通過反覆失敗、反覆試錯,並從失敗和試錯的過程中不斷吸取經驗,我們才能最終找到適合自己的生存方式,然後活下去,並走向成功。
在《考試腦科學》一書中,作者池谷裕二把人腦和計算機進行了對比。
其實人腦和計算機最大的區別就是「不確定」,這種「不確定」在我看來也是「可能性」,如果換一個更加積極的詞,那應該就是「希望」。
有了「可能性」,便有了「希望」。
計算機是精準的、嚴密的,它從來都不會出錯。但從另一個角度來看,它卻是死板的、不懂變通的、缺乏可能性的。
而人腦之所以與計算機不同,正在於它能對傳遞信號的強度進行微妙的調整,它可以自由調整所傳遞的信息量,這就是「思考」的源泉。
尤瓦爾 · 赫拉利在《人類簡史》中提出過三種人類能夠獲得永生的方法。
第一種就是改變人類的基因,這也是最不現實的方法。
第二種是仿生工程,有機生命與無機生命的結合,就是我們現在所謂的「賽博朋克」。
第三種就是無機生命工程,即創造出完全無機的生命,把個體的思維、意識、體驗、經歷等轉化為電腦程式,永久儲存,永久保留。
你會如何選擇呢?
將自身轉化為程序保存在這世間以獲得永生,劉慈欣所謂的「死神永生」,你又願意嗎?
如果記憶是精準的,一切都是確定無比的,那麼,人活著的意義何在呢?
相比之下,或許還是充滿可能性的生命體驗比較有意義吧。
曾經讀過一段關於作家彼得 · 漢德克的評論文,其中有一段文字,大意是,每個人都只有一生,重要的不是活得最好,而是活得最多。活得最多,其實就是感受最多,就是與這個世界的關係最多。漢德克就是活得很多的一個人。
活得很多,從某種意義上來說,或許就是去體驗那些所謂「負面的」或是令人不那麼舒服的經歷,因為幸福美好的體驗總是差不多的,就像計算機總是精準無誤一樣。

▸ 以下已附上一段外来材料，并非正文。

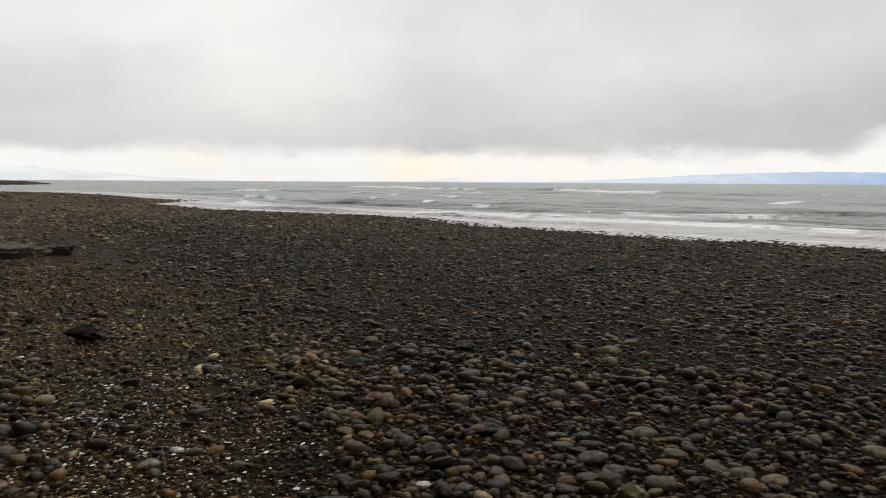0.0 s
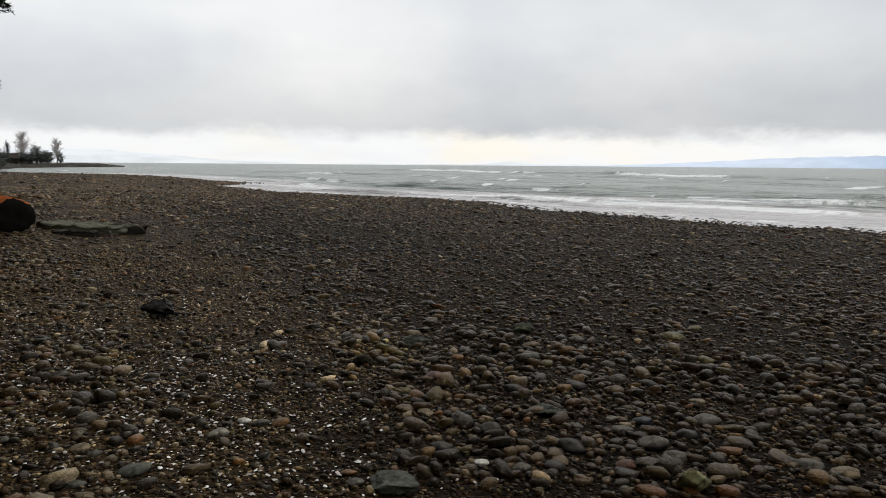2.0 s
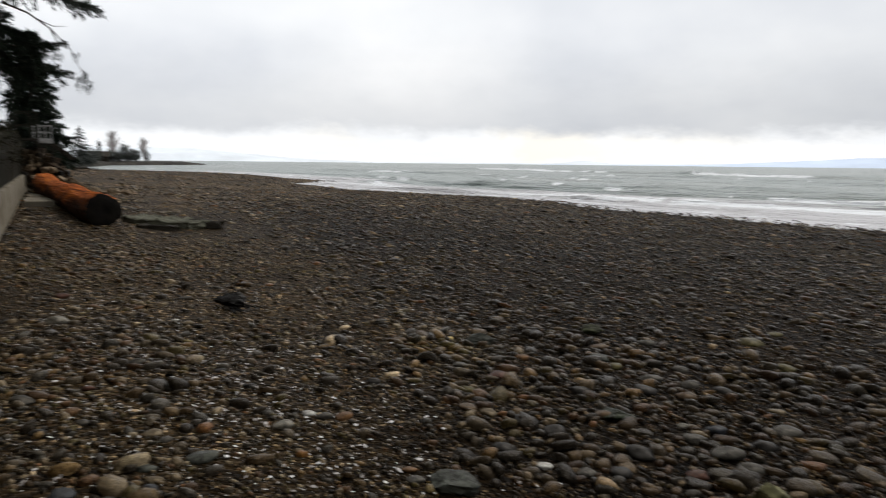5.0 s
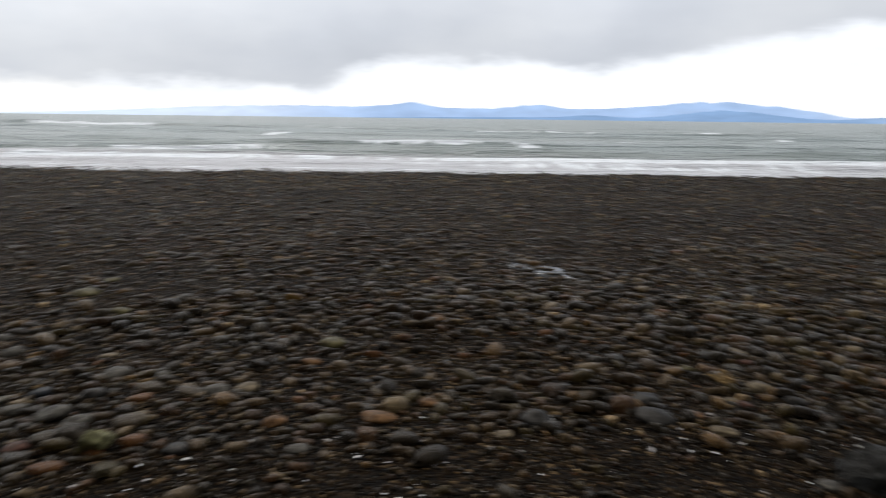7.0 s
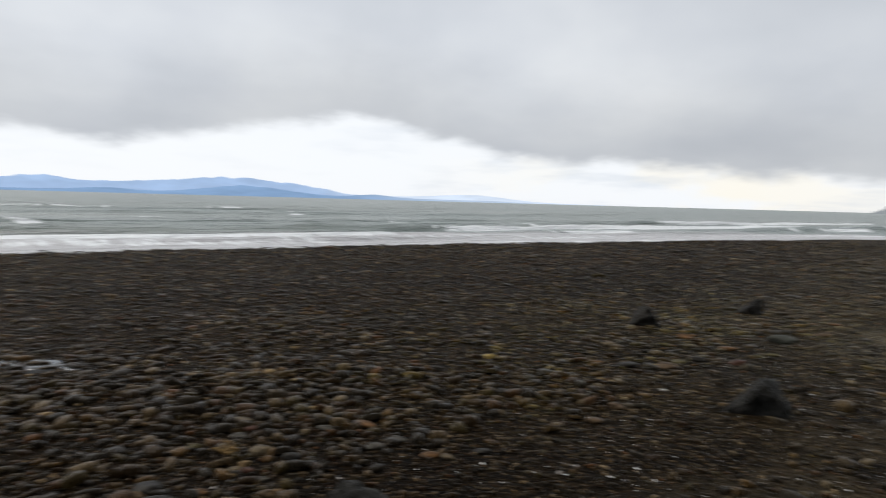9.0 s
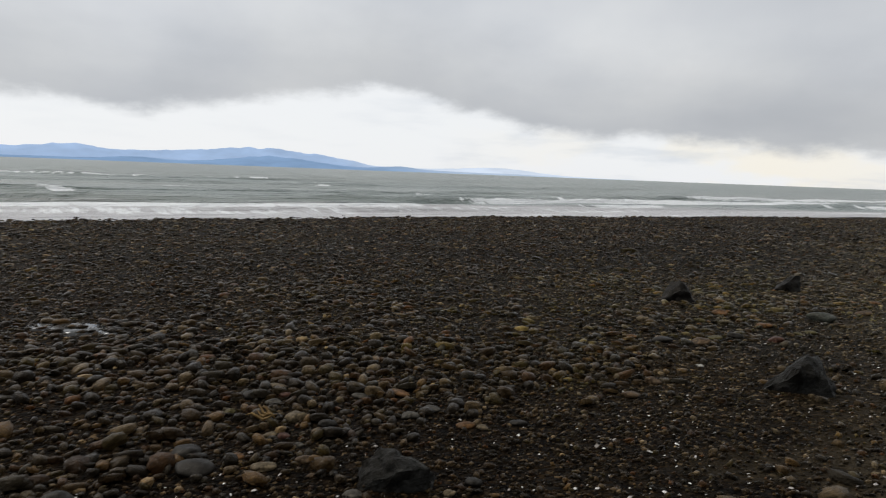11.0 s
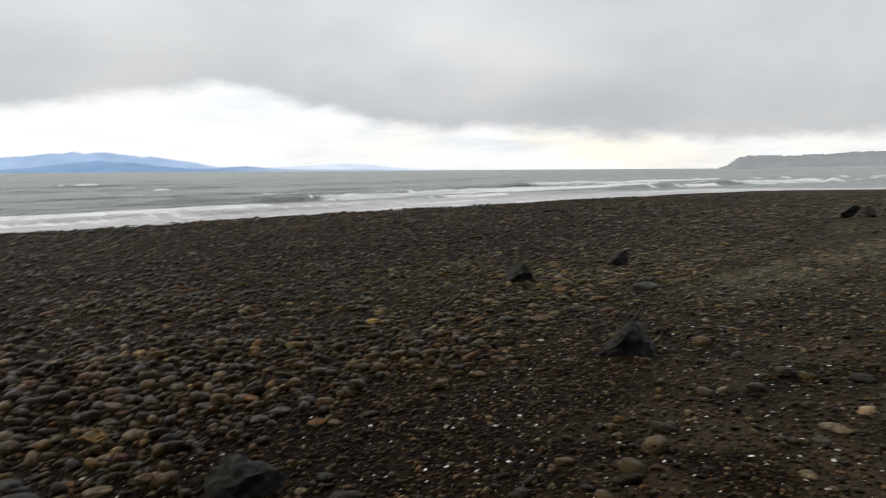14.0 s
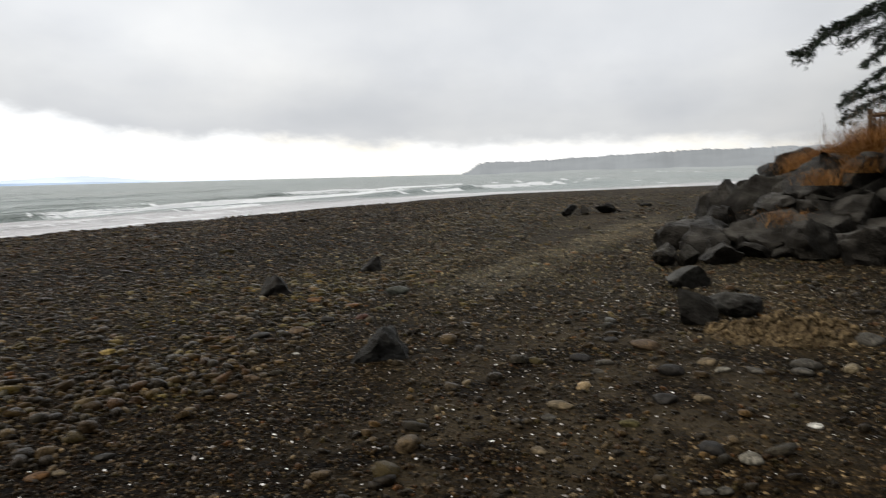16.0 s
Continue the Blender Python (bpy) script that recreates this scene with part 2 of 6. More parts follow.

雖然完美,但未免有些無趣,浪費了作為一個人的種種「可能性」。
畫家方力鈞說自己就是喜歡生活中的各種「麻煩」,或許就是這個原因吧。
人腦的這種模糊性,恰恰提供了人活著的種種「可能性」。
生而為人的樂趣總是藏在那些「意外」裡,藏在那些「偶然」裡。